**Exercise brief**:
Using the listing below, set down each line from the line containing "random.seed(0), np.random.seed(0), noise.seed_set(1)" through the line containing "for t, m in", both ends included, exactly and with nothing added.

**Given data**:
◇ ◇ ◇ ◇
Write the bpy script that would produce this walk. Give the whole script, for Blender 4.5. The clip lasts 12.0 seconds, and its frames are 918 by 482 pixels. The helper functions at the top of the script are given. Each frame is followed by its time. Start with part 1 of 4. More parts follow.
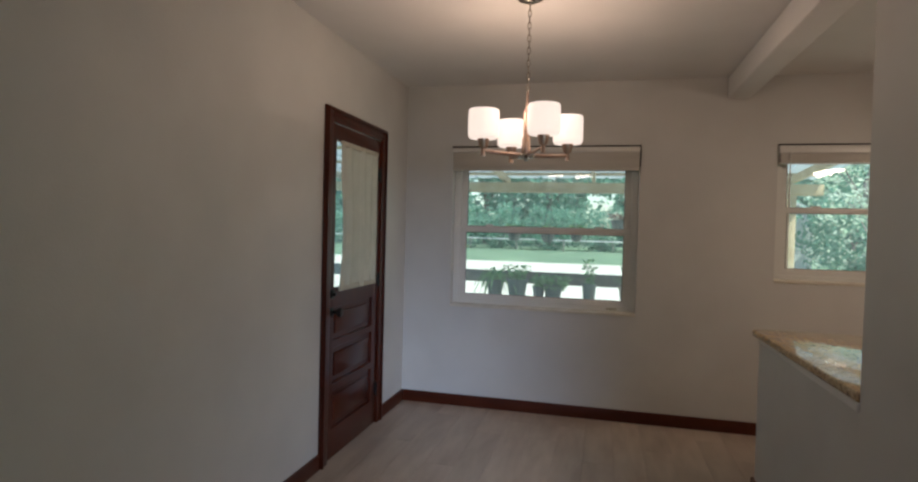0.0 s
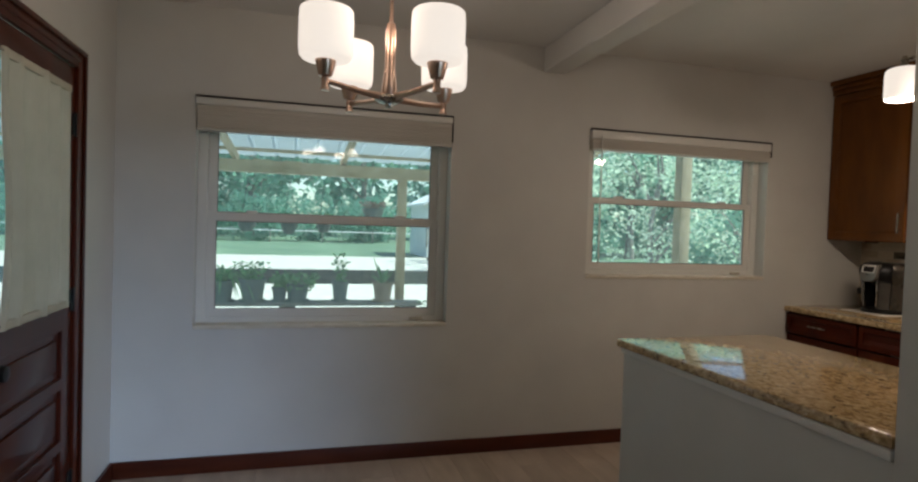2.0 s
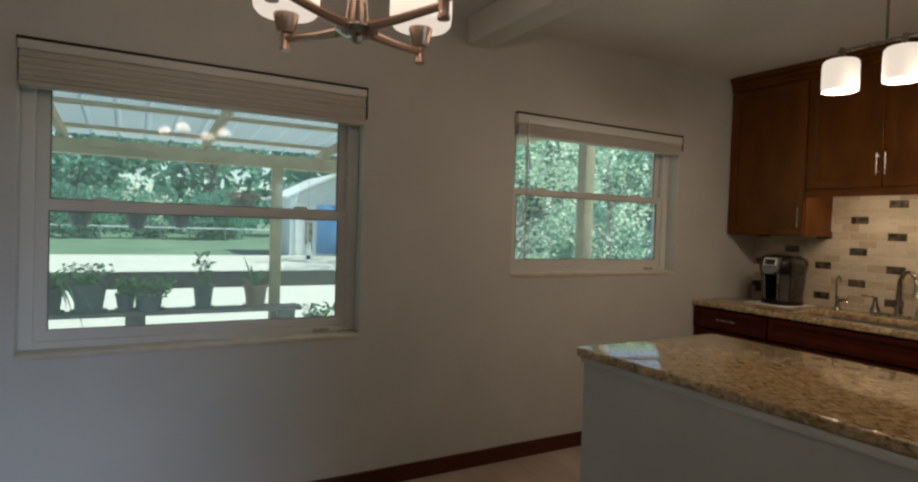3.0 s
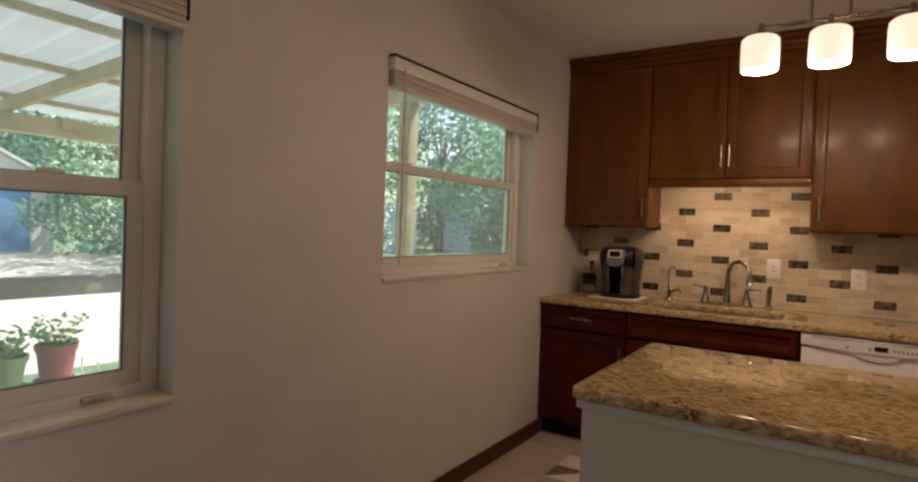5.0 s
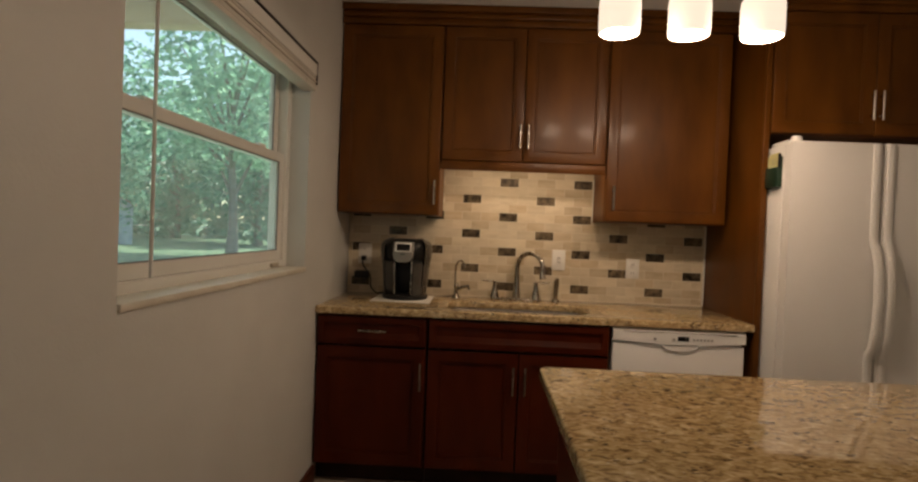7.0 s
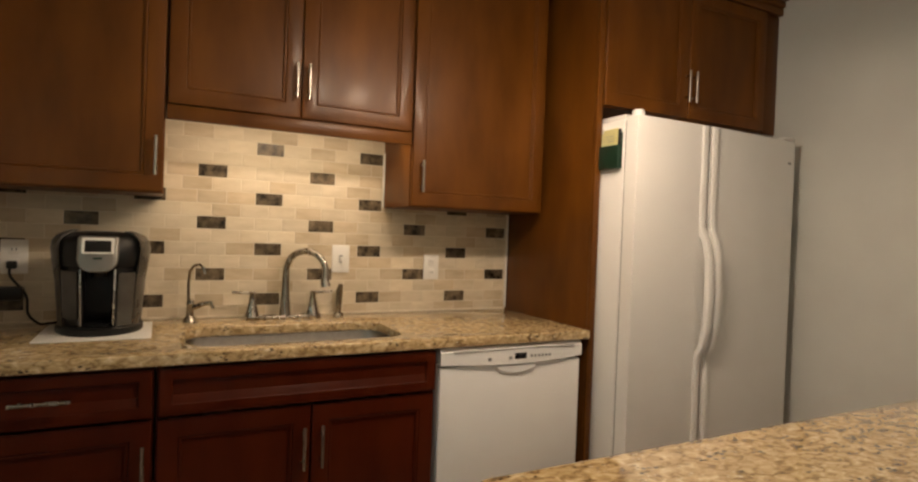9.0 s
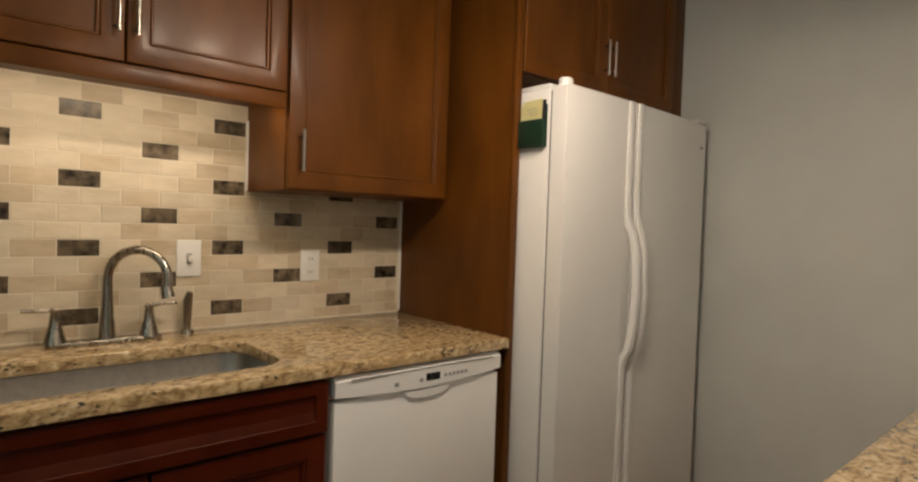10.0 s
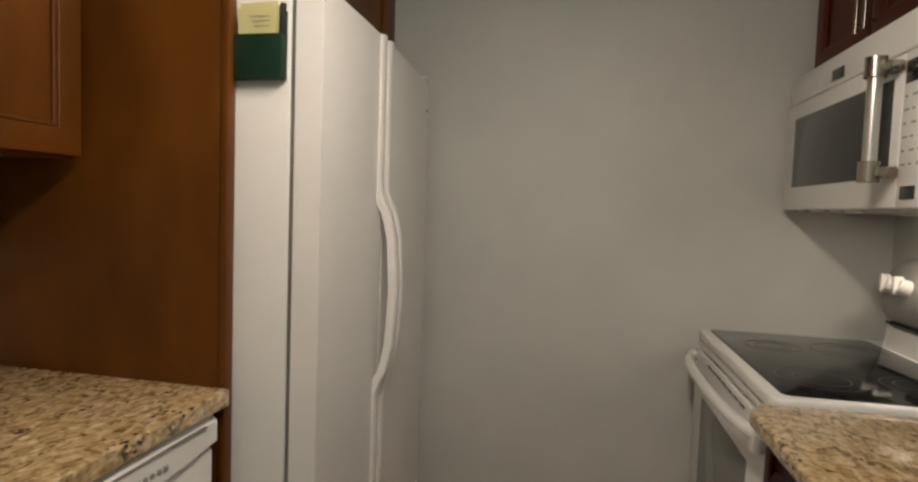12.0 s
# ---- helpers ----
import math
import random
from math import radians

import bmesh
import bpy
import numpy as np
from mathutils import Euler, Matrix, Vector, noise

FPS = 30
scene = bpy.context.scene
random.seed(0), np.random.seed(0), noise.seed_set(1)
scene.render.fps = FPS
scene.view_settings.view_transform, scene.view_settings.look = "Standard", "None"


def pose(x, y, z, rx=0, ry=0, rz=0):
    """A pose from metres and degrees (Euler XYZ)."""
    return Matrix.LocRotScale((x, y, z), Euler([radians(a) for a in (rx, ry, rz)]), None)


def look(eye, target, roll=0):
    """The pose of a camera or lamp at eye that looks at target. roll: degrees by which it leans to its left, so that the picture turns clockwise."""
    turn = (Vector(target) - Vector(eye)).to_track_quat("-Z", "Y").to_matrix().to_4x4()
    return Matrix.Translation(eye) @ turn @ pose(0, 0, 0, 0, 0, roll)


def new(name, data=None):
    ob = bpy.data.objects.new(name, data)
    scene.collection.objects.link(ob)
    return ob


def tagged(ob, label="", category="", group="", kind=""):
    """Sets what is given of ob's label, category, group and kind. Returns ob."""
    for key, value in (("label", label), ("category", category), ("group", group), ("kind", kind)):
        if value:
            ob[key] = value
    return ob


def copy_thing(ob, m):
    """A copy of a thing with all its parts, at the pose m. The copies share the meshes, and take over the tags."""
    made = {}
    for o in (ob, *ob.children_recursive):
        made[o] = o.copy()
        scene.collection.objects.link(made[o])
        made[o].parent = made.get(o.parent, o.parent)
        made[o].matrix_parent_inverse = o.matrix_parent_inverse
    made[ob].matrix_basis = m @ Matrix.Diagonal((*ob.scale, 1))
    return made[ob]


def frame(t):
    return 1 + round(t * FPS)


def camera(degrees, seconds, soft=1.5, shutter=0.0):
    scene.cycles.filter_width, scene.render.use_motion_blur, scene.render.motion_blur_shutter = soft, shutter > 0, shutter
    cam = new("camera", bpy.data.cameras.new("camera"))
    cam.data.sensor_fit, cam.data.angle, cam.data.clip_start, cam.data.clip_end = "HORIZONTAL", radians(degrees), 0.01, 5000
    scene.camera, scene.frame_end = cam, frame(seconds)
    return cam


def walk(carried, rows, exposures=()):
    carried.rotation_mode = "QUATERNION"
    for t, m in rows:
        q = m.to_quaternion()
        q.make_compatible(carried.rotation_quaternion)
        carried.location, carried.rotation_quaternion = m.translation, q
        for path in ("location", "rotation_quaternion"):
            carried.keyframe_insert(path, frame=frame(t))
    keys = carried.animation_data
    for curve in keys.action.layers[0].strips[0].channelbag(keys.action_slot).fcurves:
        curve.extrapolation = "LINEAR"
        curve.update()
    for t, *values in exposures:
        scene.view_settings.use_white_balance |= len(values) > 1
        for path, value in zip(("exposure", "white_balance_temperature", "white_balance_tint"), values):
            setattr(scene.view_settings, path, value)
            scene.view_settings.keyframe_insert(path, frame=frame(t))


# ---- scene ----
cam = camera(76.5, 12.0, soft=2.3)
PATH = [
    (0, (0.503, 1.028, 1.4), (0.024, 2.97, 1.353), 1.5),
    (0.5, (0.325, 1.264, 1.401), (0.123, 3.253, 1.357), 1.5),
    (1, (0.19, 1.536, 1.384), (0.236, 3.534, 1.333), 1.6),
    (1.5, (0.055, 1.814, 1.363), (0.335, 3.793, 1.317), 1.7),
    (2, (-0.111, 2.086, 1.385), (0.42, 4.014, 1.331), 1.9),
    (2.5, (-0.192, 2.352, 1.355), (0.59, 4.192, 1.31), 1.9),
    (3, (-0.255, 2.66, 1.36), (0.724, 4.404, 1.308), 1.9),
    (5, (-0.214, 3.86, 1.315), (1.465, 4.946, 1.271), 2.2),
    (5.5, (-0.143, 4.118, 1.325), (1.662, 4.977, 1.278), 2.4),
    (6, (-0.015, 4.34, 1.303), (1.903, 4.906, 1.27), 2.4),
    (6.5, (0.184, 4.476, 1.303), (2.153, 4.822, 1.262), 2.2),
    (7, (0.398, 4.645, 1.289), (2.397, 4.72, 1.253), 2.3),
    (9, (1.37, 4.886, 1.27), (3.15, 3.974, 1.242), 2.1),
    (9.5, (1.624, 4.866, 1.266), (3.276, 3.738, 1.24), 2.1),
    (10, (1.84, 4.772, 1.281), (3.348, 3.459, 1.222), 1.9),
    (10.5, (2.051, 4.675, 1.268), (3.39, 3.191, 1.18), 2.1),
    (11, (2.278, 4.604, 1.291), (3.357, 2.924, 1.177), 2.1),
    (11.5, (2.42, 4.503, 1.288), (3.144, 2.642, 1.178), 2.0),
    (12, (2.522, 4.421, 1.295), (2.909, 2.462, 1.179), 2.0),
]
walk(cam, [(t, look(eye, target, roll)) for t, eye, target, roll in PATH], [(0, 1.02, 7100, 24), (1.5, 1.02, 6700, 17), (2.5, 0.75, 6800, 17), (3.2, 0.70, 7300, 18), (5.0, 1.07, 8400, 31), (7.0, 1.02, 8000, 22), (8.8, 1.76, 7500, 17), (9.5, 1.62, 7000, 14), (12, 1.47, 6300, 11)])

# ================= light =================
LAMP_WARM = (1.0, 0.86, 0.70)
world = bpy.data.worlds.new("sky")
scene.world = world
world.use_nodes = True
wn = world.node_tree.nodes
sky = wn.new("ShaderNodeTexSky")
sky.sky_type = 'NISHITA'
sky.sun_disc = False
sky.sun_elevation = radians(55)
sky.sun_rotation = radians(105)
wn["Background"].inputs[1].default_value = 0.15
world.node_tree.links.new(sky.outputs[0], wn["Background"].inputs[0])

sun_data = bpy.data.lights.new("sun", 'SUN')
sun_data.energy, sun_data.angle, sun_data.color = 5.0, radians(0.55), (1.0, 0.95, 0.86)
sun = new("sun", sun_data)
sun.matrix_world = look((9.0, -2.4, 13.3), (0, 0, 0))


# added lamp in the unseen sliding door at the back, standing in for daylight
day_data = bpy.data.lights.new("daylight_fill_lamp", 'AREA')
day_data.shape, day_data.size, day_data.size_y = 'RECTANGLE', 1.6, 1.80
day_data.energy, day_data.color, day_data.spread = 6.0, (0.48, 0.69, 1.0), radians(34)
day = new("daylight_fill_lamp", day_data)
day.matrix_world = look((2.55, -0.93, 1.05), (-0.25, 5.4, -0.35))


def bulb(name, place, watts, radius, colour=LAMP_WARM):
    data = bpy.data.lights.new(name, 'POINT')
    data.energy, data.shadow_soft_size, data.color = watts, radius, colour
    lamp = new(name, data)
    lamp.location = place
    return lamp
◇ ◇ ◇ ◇
**Correct result**:
random.seed(0), np.random.seed(0), noise.seed_set(1)
scene.render.fps = FPS
scene.view_settings.view_transform, scene.view_settings.look = "Standard", "None"


def pose(x, y, z, rx=0, ry=0, rz=0):
    """A pose from metres and degrees (Euler XYZ)."""
    return Matrix.LocRotScale((x, y, z), Euler([radians(a) for a in (rx, ry, rz)]), None)


def look(eye, target, roll=0):
    """The pose of a camera or lamp at eye that looks at target. roll: degrees by which it leans to its left, so that the picture turns clockwise."""
    turn = (Vector(target) - Vector(eye)).to_track_quat("-Z", "Y").to_matrix().to_4x4()
    return Matrix.Translation(eye) @ turn @ pose(0, 0, 0, 0, 0, roll)


def new(name, data=None):
    ob = bpy.data.objects.new(name, data)
    scene.collection.objects.link(ob)
    return ob


def tagged(ob, label="", category="", group="", kind=""):
    """Sets what is given of ob's label, category, group and kind. Returns ob."""
    for key, value in (("label", label), ("category", category), ("group", group), ("kind", kind)):
        if value:
            ob[key] = value
    return ob


def copy_thing(ob, m):
    """A copy of a thing with all its parts, at the pose m. The copies share the meshes, and take over the tags."""
    made = {}
    for o in (ob, *ob.children_recursive):
        made[o] = o.copy()
        scene.collection.objects.link(made[o])
        made[o].parent = made.get(o.parent, o.parent)
        made[o].matrix_parent_inverse = o.matrix_parent_inverse
    made[ob].matrix_basis = m @ Matrix.Diagonal((*ob.scale, 1))
    return made[ob]


def frame(t):
    return 1 + round(t * FPS)


def camera(degrees, seconds, soft=1.5, shutter=0.0):
    scene.cycles.filter_width, scene.render.use_motion_blur, scene.render.motion_blur_shutter = soft, shutter > 0, shutter
    cam = new("camera", bpy.data.cameras.new("camera"))
    cam.data.sensor_fit, cam.data.angle, cam.data.clip_start, cam.data.clip_end = "HORIZONTAL", radians(degrees), 0.01, 5000
    scene.camera, scene.frame_end = cam, frame(seconds)
    return cam


def walk(carried, rows, exposures=()):
    carried.rotation_mode = "QUATERNION"
    for t, m in rows:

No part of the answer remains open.